The stone mason figured the mounting, not to polish or shave an edge or surface to become the bench I had so intimately imagined, later to create a marker with names and dates and part of a poem from a book I'd written a quarter of my lifetime before: 

This is my place. 
Finally I have turned away and walked into the morning. 
It is as I knew it would be: I do or don't do. 
At last that is not the thing. 
What is is this: I am here. 
And whatever is calling in the crags knows. 

In less than a week they had it. How, I still don't know. But it lay through the winter near the tool sheds of the cemetery – the Park, they call it because all headstones are flat, creating wide expanses of lawn with only trees interrupting the view to the Wasatch mountains and sky. I saw it there on walks, and my cousin told me it would be in place by spring.
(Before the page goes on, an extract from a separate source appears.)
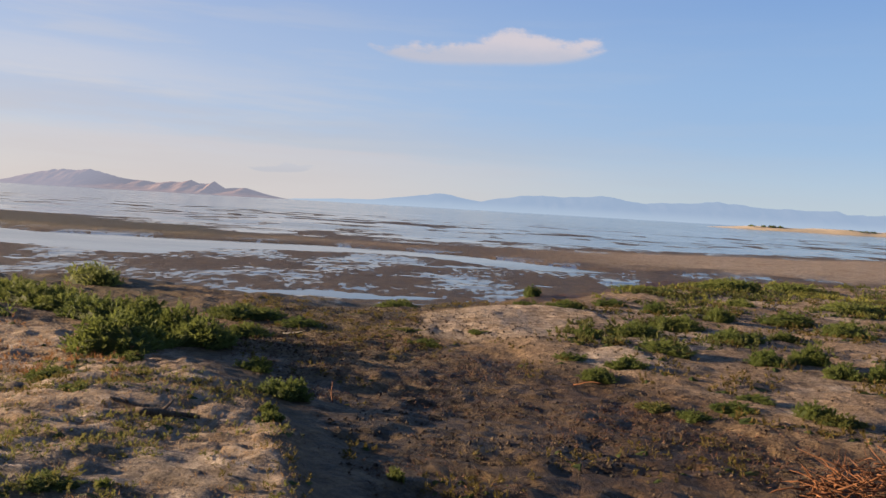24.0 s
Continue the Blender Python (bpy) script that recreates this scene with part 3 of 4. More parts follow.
def ground_sheet():
    cx, cy = -0.5, -9.0
    fine = np.radians(np.concatenate([np.arange(-66, -20.01, 0.22), np.arange(-20, 9.99, 0.11), np.arange(10, 52.01, 0.22)]))
    ang = np.concatenate([fine, np.radians(np.linspace(55, 291, 60))])
    rad = [0.0, 0.8, 1.6, 2.3, 2.8, 3.1]
    while rad[-1] < 4950:
        r = rad[-1]
        rad.append(r + (0.03 if r < 11.5 else 0.055 if r < 32 else 0.09 if r < 38 else r * 0.0045 if r < 90 else r * 0.014 if r < 240 else r * 0.07))
    rad = np.array(rad)
    rad[-1] = 4950
    rr, aa = np.meshgrid(rad, ang, indexing="ij")
    x, y = (cx + rr * np.sin(aa)).ravel(), (cy + rr * np.cos(aa)).ravel()
    z = height(x, y)
    nr, na = rr.shape
    me = bpy.data.meshes.new("ground")
    me.vertices.add(nr * na)
    me.vertices.foreach_set("co", np.stack([x, y, z], 1).astype(np.float32).ravel())
    i, j = np.meshgrid(np.arange(nr - 1), np.arange(na), indexing="ij")
    k = (j + 1) % na
    quad = np.stack([i * na + j, (i + 1) * na + j, (i + 1) * na + k, i * na + k], -1).reshape(-1, 4)[:, ::-1]
    me.loops.add(quad.size)
    me.loops.foreach_set("vertex_index", quad.astype(np.int32).ravel())
    me.polygons.add(len(quad))
    me.polygons.foreach_set("loop_start", np.arange(len(quad), dtype=np.int32) * 4)
    me.polygons.foreach_set("use_smooth", np.ones(len(quad), bool))
    dune, bank, beyond, mud, basin = zones(x, y)
    wob = fbm(x / 1.3, y / 1.3, 4, 61)
    plain = (1 - dune) * (1 - beyond)
    salt = plain * salt_patch(x, y)
    beach = sstep((x + 6) / 14) * sstep((y - 43 - 2 * wob) / 4) * sstep((lake_edge(x) - y) / 6)
    trampled = plain * sstep((5.2 - np.hypot((x - 1.2) / 1.25, y + 0.6)) / 2.2)
    # dune less pale on its left: the shrubs' shade put into the sand colour
    pale = np.clip(1.3 * salt + 0.42 * trampled + dune * (0.72 - 0.42 * sstep((-4.2 - x) / 1.6) * sstep((17.5 - y) / 2) - 0.35 * sstep((-8.0 - x) / 1.2) * sstep((y - 16.5) / 1.5)) + bank * (0.1 + 0.45 * sstep((fbm(x / 1.1, y / 0.8, 3, 65) - 0.05) / 0.3)) + 0.5 * beach, 0, 1)
    sandy, silt = sand_tongue(x, y) * (1 - mud), silt_flat(x, y) * basin
    strip = bar_land(x, y) * sstep((5.5 + wob - (y - lagoon_mid(x) - lagoon_half(x))) / 2.5) * sstep((-2 - x) / 5)
    pale = np.clip(mix(pale, 0.55, sandy) + 0.3 * strip, 0, 1)
    crust = plain * sstep((y - 3.4 - 0.12 * x + 0.9 * wob) / 1.6)
    left = sstep((-3.8 - x) / 1.0) * sstep((y - 13.5) / 1.5)
    crust = np.clip(crust + 0.75 * bank * sstep(wob + 0.5) + 0.8 * dune * left * sstep(fbm(x / 0.8, y / 0.5, 4, 67) * 1.8 + 0.15) + 0.9 * basin + 0.75 * plain * sstep((-2.6 - x + wob) / 1.4) * (1 - salt), 0, 1)
    pit = np.exp(-(((x + 3.3) / 2.3) ** 2 + ((y - 19.9) / 3.0) ** 2))
    wet = np.clip(basin * (0.46 + 0.5 * sstep(1.1 * fbm(x / 0.7, y / 0.5, 4, 66) + 0.15) + 1.1 * sstep(pit * 1.7 - 0.35 + 0.5 * wob)) + mud * (0.92 - 0.82 * beach - 0.5 * strip * (1 - beach)), 0, 1)
    wet = np.clip(wet + basin * 0.5 * sstep((x + 5.5) / 3) * sstep((y - 15.2) / 1) * sstep(0.6 * wob + 0.5), 0, 1)
    # mud colour laid over the plain too, stronger towards the left
    wet = np.clip(wet + (0.85 + 0.3 * sstep((6.3 - y) / 1.2)) * plain * sstep((0.2 - x + wob) / 2.6) * sstep((y - 3.1 + 0.6 * wob) / 1.6) * sstep(0.7 * fbm(x / 0.8, y / 0.5, 4, 68) + 0.8), 0, 1)
    wet = np.clip(wet + 0.85 * plain * sstep((-2.8 - x + wob) / 1.4) * (1 - salt) * sstep((2.6 - y) / 1.5) * sstep(0.8 * wob + 0.7), 0, 1)
    # some mud colour up the slope where the dune drops to the basin
    wet = np.clip(wet + 0.3 * 4 * dune * (1 - dune) * sstep((y - 15.5) / 1.5) * sstep((x + 6.0) / 0.8), 0, 1)
    wet = np.clip(wet + 0.75 * dune * sstep((-3.9 - x) / 0.8) * np.exp(-(((y - 16.7) / 1.0) ** 2)) * sstep((fbm(x / 0.7, y / 0.4, 4, 69) + 0.25) / 0.4), 0, 1)
    wet = wet * (1 - sandy) * (1 - 0.75 * silt)
    crust = crust * (1 - 0.85 * sandy)
    line = 3.75 - 0.42 * np.sin((x + 2.2) * 1.0) * np.exp(-((x / 3.0) ** 2))
    weed = 1.5 * plain * np.exp(-(((y - line + 0.12 * wob) / 0.22) ** 2)) * sstep((x + 2.6) / 0.9) * sstep((2.6 - x) / 0.8)
    weed = weed + basin * (1 - pit) * 0.75 * sstep((wob + 0.25) * 1.6) * sstep((x + 3.5) / 1.5)
    edge = np.exp(-(((y - dune_far(x) - 0.45 + 0.2 * wob) / 0.35) ** 2)) * sstep((x + 3.6) / 0.8)
    weed = weed + edge * (1 - dune) * sstep(0.8 * wob + 0.6)
    green = mud * sstep((y - 47) / 4) * sstep((-8 - x) / 10) * sstep((lake_edge(x) - y) / 5) + 0.6 * mud * sstep((30.5 - y) / 3) + 0.8 * np.exp(-(((y - shore(x) + 0.2) / 1.5) ** 2)) * sstep((-1 - x) / 2) * sstep(1.2 * wob + 0.8)
    green = green + 0.45 * silt
    weed = weed * (1 - silt) * (1 - sandy)
    rust = np.exp(-(((x + 8.0) / 1.9) ** 2 + ((y - 20.6) / 1.5) ** 2))
    straw = np.clip(0.65 * dune * sstep((fbm(x / 0.8, y / 0.6, 3, 71) + 0.9 * rust - 0.05) / 0.5) + 0.5 * basin * sstep((fbm(x / 0.5, y / 0.4, 3, 73) + 0.1) / 0.5), 0, 1)
    film = mud * sstep((y - shore(x) - 0.8) / 2.0) * sstep((lake_edge(x) + 30 - y) / 8) * (1 - 0.75 * beach) * (1 - bar_land(x, y))
    for key, cols in (("zone_a", (pale, wet, np.clip(weed, 0, 1), film)), ("zone_b", (crust, np.clip(green, 0, 1), straw, np.clip(salt, 0, 1)))):
        at = me.attributes.new(key, "FLOAT_COLOR", "POINT")
        at.data.foreach_set("color", np.stack(cols, 1).astype(np.float32).ravel())
    me.materials.append(GROUND_MAT)
    me.update(calc_edges=True)
    return tagged(new("ground", me), "pale trodden salt sand with dunes, dark wet basin and mudflats", "ground", kind="structure")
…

Mel liked the idea, laughed, saying he had never seen me more happy than when I talked about it. 

On Memorial Day, as Mel and I took flowers there to graves of our dears and asked directions to find one we couldn't locate, my cousin grinned, saying, "Have you seen it?" No. But we followed his directions, and there it was. No marker yet, just the Rock in its own newly cutout bed planted with mountain rose of Sharon and yellow blossoming privet, an irregular, enlarged shape exactly that of the Rock and with a slender new maple barely blooming like a flag to guide us from blocks away to this suddenly sacred and humorous landing. The Rock sat as if still part of Castle Crags, rugged, untampered with, inviting anyone to sit and look up, not down, as we did, smiling, to watch the clouds playing over the mountains and, I swear, smiling back. 

Months after our rock had been planted with such reverence near where we would be buried, I read a delightful book, Stalking the Wild Pendulum: On the Mechanics of Consciousness, by Itzhak Bentov, a scientist. It tells about the consciousness of a rock’s evolving by contact with birds or animals into a spirit of the rock.... So when a human being finally comes to this rock, one who is sensitive to Nature will feel that there is something about the rock that produces some particular feeling. A man at the cemetery told me that many have already stopped to sit on the rock and look to the mountains. I think the rock is as happy as we are to have brought the canyon to us.